--- Given data ---

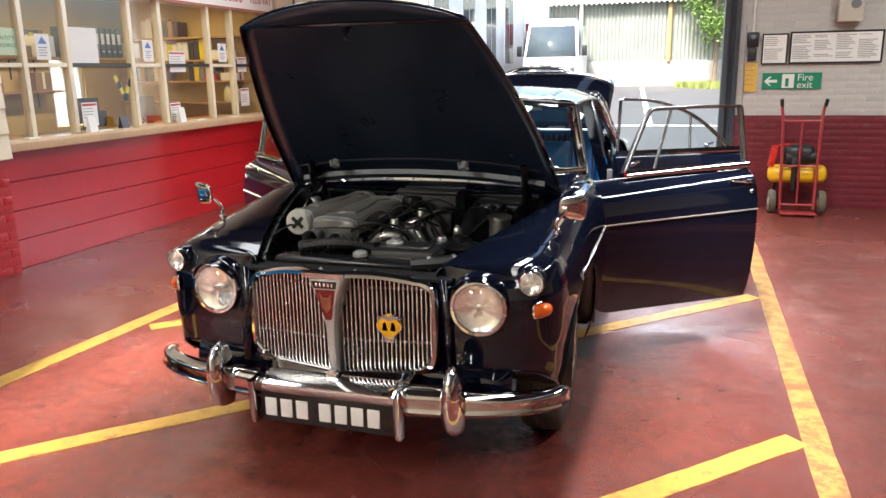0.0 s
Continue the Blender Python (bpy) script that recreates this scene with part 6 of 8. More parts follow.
for s in (1, -1):
    bm = bmesh.new()
    loft(bm, [[(s * 0.635, y, 0.31), (s * 0.66, y, 0.45 if y < 0.71 else 0.352), (s * 0.68, y, 0.95 if y < 0.71 else 0.356)] for y in (0.5, 0.66, 0.70, 0.72, 1.6, 2.3)], False)
    part("kick_panel", bm, mat("dark_trim_board", (0.06, 0.075, 0.09), 0.6, var=0.2), car, "", 50, 0.01)


def cushion(name, x0, x1, y0, y1, z0, z1, m, label, parent, mtl, flutes=0, fl_mat=None, crown=0.03, front_drop=0.0, bow=0.0):
    """A padded squab: rounded block with a raised fluted panel and piping."""
    bmx = bmesh.new()
    nx, ny = 22, 22

    def top(u, v):
        e = math.sqrt(max(0, (1 - abs(2 * u - 1) ** 5) * (1 - abs(2 * v - 1) ** 5)))
        sq = 1 - 0.10 * max(0.0, 1 - v / 0.25) ** 2
        if name in ("backrest", "head_pad"):
            sq -= 0.16 * max(0.0, (v - 0.7) / 0.3) ** 2.5
        return Vector(((x0 + x1) / 2 + (x1 - x0) * (u - 0.5) * sq, y0 + (y1 - y0) * v + bow * abs(2 * u - 1) ** 3 * (1 - v) ** 2, z1 - 0.055 * (1 - e) + crown * math.sin(math.pi * u) * math.sin(math.pi * v) - front_drop * (1 - v) ** 3))
    rows = []
    for j in range(ny + 1):
        v = j / ny
        ta, tb = top(0, v), top(1, v)
        lo = y0 + 0.10 + (y1 - y0 - 0.12) * v + bow * 0.8 * (1 - v) ** 2
        row = [Vector((ta.x + 0.04, lo, z0)), Vector((ta.x + 0.012, y0 + 0.012 + (y1 - y0 - 0.02) * v + bow * (1 - v) ** 2, ta.z * 0.65 + z0 * 0.35))] + [top(i / nx, v) for i in range(nx + 1)] + [Vector((tb.x - 0.012, y0 + 0.012 + (y1 - y0 - 0.02) * v + bow * (1 - v) ** 2, tb.z * 0.65 + z0 * 0.35)), Vector((tb.x - 0.04, lo, z0))]
        rows.append(row)
    a = [Vector((p.x, y0 + 0.10 + bow * 0.8 * abs(2 * (p.x - x0) / (x1 - x0) - 1) ** 3, z0)) for p in rows[0]]
    b = [Vector((p.x, y1 - 0.03, z0)) for p in rows[-1]]
    loft(bmx, [a] + rows + [b], False)
    bmesh.ops.transform(bmx, matrix=m, verts=bmx.verts)
    o = part(name, bmx, mtl, parent, label, 70)
    if flutes:
        fx0, fx1, fy0, fy1 = x0 + 0.09, x1 - 0.09, y0 + 0.12, y1 - 0.05
        bmx = bmesh.new()
        w = (fx1 - fx0) / flutes
        n2 = flutes * 6
        rows = []
        for j in range(13):
            v = (fy0 + (fy1 - fy0) * j / 12 - y0) / (y1 - y0)
            row = []
            for i in range(n2 + 1):
                u = (fx0 + (fx1 - fx0) * i / n2 - x0) / (x1 - x0)
                p = top(u, v)
                row.append(p + Vector((0, 0, -0.008 + 0.026 * abs(math.sin(math.pi * i / 6)) ** 0.6 * min(1, j * 0.7, (12 - j) * 0.7 + 0.2))))
            rows.append(row)
        loft(bmx, rows, False)
        bmesh.ops.transform(bmx, matrix=m, verts=bmx.verts)
        part("fluted_panel", bmx, fl_mat or mtl, o, "pleated leather panel", 60)
    bmx = bmesh.new()
    ring = [top(i / 16, 0.03) for i in range(17)] + [top(0.985, j / 12) for j in range(1, 13)]
    ring = [top(0.015, 1 - j / 12) for j in range(12)] + ring
    tube(bmx, ring, 0.006, 6)
    bmesh.ops.transform(bmx, matrix=m, verts=bmx.verts)
    part("piping", bmx, mtl, o)
    return o


def front_seat(x, dy, worn, lean):
    st = part("seat_base", (lambda b: (box(b, x - 0.17, x + 0.17, 1.33 + dy, 1.60 + dy, 0.32, 0.46, 0.01), b)[1])(bmesh.new()), RUBBER, car, "black seat frame")
    tagged(st, "blue leather front seat on a black frame")
    # worn picks the dimmer leather copies, with shade in their colour
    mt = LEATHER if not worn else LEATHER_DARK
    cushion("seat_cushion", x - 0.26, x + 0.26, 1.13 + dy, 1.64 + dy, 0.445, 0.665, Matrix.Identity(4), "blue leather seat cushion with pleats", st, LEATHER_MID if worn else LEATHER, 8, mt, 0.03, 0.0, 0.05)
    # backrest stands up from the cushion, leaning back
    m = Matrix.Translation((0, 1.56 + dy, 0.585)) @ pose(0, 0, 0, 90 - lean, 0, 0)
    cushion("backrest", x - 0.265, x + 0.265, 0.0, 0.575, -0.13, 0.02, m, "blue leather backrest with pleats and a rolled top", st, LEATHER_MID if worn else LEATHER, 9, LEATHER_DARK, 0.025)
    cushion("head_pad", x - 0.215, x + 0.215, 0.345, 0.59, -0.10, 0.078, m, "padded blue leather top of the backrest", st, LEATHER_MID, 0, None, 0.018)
    bmx = bmesh.new()
    cyl(bmx, (x + 0.275, 1.60 + dy, 0.545), (x + 0.262, 1.60 + dy, 0.545), 0.036, seg=28)
    tube(bmx, [(x + 0.275, 1.60 + dy, 0.55), (x + 0.28, 1.55 + dy, 0.545), (x + 0.285, 1.50 + dy, 0.53)], [0.009, 0.006, 0.006], 8)
    lv = part("recline_lever", bmx, CHROME_DULL, st, "chrome recliner disc and lever")
    bmx = bmesh.new()
    tube(bmx, [(x + 0.285, 1.51 + dy, 0.532), (x + 0.287, 1.47 + dy, 0.522)], [0.009, 0.007], 8)
    part("lever_tip", bmx, BLACK_PLASTIC, lv, "black lever tip")
    return st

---

[To do]: Quote each line of the listing exactly, but leave the pictures out.

[The output]:
0.0 s
Continue the Blender Python (bpy) script that recreates this scene with part 6 of 8. More parts follow.
for s in (1, -1):
    bm = bmesh.new()
    loft(bm, [[(s * 0.635, y, 0.31), (s * 0.66, y, 0.45 if y < 0.71 else 0.352), (s * 0.68, y, 0.95 if y < 0.71 else 0.356)] for y in (0.5, 0.66, 0.70, 0.72, 1.6, 2.3)], False)
    part("kick_panel", bm, mat("dark_trim_board", (0.06, 0.075, 0.09), 0.6, var=0.2), car, "", 50, 0.01)


def cushion(name, x0, x1, y0, y1, z0, z1, m, label, parent, mtl, flutes=0, fl_mat=None, crown=0.03, front_drop=0.0, bow=0.0):
    """A padded squab: rounded block with a raised fluted panel and piping."""
    bmx = bmesh.new()
    nx, ny = 22, 22

    def top(u, v):
        e = math.sqrt(max(0, (1 - abs(2 * u - 1) ** 5) * (1 - abs(2 * v - 1) ** 5)))
        sq = 1 - 0.10 * max(0.0, 1 - v / 0.25) ** 2
        if name in ("backrest", "head_pad"):
            sq -= 0.16 * max(0.0, (v - 0.7) / 0.3) ** 2.5
        return Vector(((x0 + x1) / 2 + (x1 - x0) * (u - 0.5) * sq, y0 + (y1 - y0) * v + bow * abs(2 * u - 1) ** 3 * (1 - v) ** 2, z1 - 0.055 * (1 - e) + crown * math.sin(math.pi * u) * math.sin(math.pi * v) - front_drop * (1 - v) ** 3))
    rows = []
    for j in range(ny + 1):
        v = j / ny
        ta, tb = top(0, v), top(1, v)
        lo = y0 + 0.10 + (y1 - y0 - 0.12) * v + bow * 0.8 * (1 - v) ** 2
        row = [Vector((ta.x + 0.04, lo, z0)), Vector((ta.x + 0.012, y0 + 0.012 + (y1 - y0 - 0.02) * v + bow * (1 - v) ** 2, ta.z * 0.65 + z0 * 0.35))] + [top(i / nx, v) for i in range(nx + 1)] + [Vector((tb.x - 0.012, y0 + 0.012 + (y1 - y0 - 0.02) * v + bow * (1 - v) ** 2, tb.z * 0.65 + z0 * 0.35)), Vector((tb.x - 0.04, lo, z0))]
        rows.append(row)
    a = [Vector((p.x, y0 + 0.10 + bow * 0.8 * abs(2 * (p.x - x0) / (x1 - x0) - 1) ** 3, z0)) for p in rows[0]]
    b = [Vector((p.x, y1 - 0.03, z0)) for p in rows[-1]]
    loft(bmx, [a] + rows + [b], False)
    bmesh.ops.transform(bmx, matrix=m, verts=bmx.verts)
    o = part(name, bmx, mtl, parent, label, 70)
    if flutes:
        fx0, fx1, fy0, fy1 = x0 + 0.09, x1 - 0.09, y0 + 0.12, y1 - 0.05
        bmx = bmesh.new()
        w = (fx1 - fx0) / flutes
        n2 = flutes * 6
        rows = []
        for j in range(13):
            v = (fy0 + (fy1 - fy0) * j / 12 - y0) / (y1 - y0)
            row = []
            for i in range(n2 + 1):
                u = (fx0 + (fx1 - fx0) * i / n2 - x0) / (x1 - x0)
                p = top(u, v)
                row.append(p + Vector((0, 0, -0.008 + 0.026 * abs(math.sin(math.pi * i / 6)) ** 0.6 * min(1, j * 0.7, (12 - j) * 0.7 + 0.2))))
            rows.append(row)
        loft(bmx, rows, False)
        bmesh.ops.transform(bmx, matrix=m, verts=bmx.verts)
        part("fluted_panel", bmx, fl_mat or mtl, o, "pleated leather panel", 60)
    bmx = bmesh.new()
    ring = [top(i / 16, 0.03) for i in range(17)] + [top(0.985, j / 12) for j in range(1, 13)]
    ring = [top(0.015, 1 - j / 12) for j in range(12)] + ring
    tube(bmx, ring, 0.006, 6)
    bmesh.ops.transform(bmx, matrix=m, verts=bmx.verts)
    part("piping", bmx, mtl, o)
    return o


def front_seat(x, dy, worn, lean):
    st = part("seat_base", (lambda b: (box(b, x - 0.17, x + 0.17, 1.33 + dy, 1.60 + dy, 0.32, 0.46, 0.01), b)[1])(bmesh.new()), RUBBER, car, "black seat frame")
    tagged(st, "blue leather front seat on a black frame")
    # worn picks the dimmer leather copies, with shade in their colour
    mt = LEATHER if not worn else LEATHER_DARK
    cushion("seat_cushion", x - 0.26, x + 0.26, 1.13 + dy, 1.64 + dy, 0.445, 0.665, Matrix.Identity(4), "blue leather seat cushion with pleats", st, LEATHER_MID if worn else LEATHER, 8, mt, 0.03, 0.0, 0.05)
    # backrest stands up from the cushion, leaning back
    m = Matrix.Translation((0, 1.56 + dy, 0.585)) @ pose(0, 0, 0, 90 - lean, 0, 0)
    cushion("backrest", x - 0.265, x + 0.265, 0.0, 0.575, -0.13, 0.02, m, "blue leather backrest with pleats and a rolled top", st, LEATHER_MID if worn else LEATHER, 9, LEATHER_DARK, 0.025)
    cushion("head_pad", x - 0.215, x + 0.215, 0.345, 0.59, -0.10, 0.078, m, "padded blue leather top of the backrest", st, LEATHER_MID, 0, None, 0.018)
    bmx = bmesh.new()
    cyl(bmx, (x + 0.275, 1.60 + dy, 0.545), (x + 0.262, 1.60 + dy, 0.545), 0.036, seg=28)
    tube(bmx, [(x + 0.275, 1.60 + dy, 0.55), (x + 0.28, 1.55 + dy, 0.545), (x + 0.285, 1.50 + dy, 0.53)], [0.009, 0.006, 0.006], 8)
    lv = part("recline_lever", bmx, CHROME_DULL, st, "chrome recliner disc and lever")
    bmx = bmesh.new()
    tube(bmx, [(x + 0.285, 1.51 + dy, 0.532), (x + 0.287, 1.47 + dy, 0.522)], [0.009, 0.007], 8)
    part("lever_tip", bmx, BLACK_PLASTIC, lv, "black lever tip")
    return st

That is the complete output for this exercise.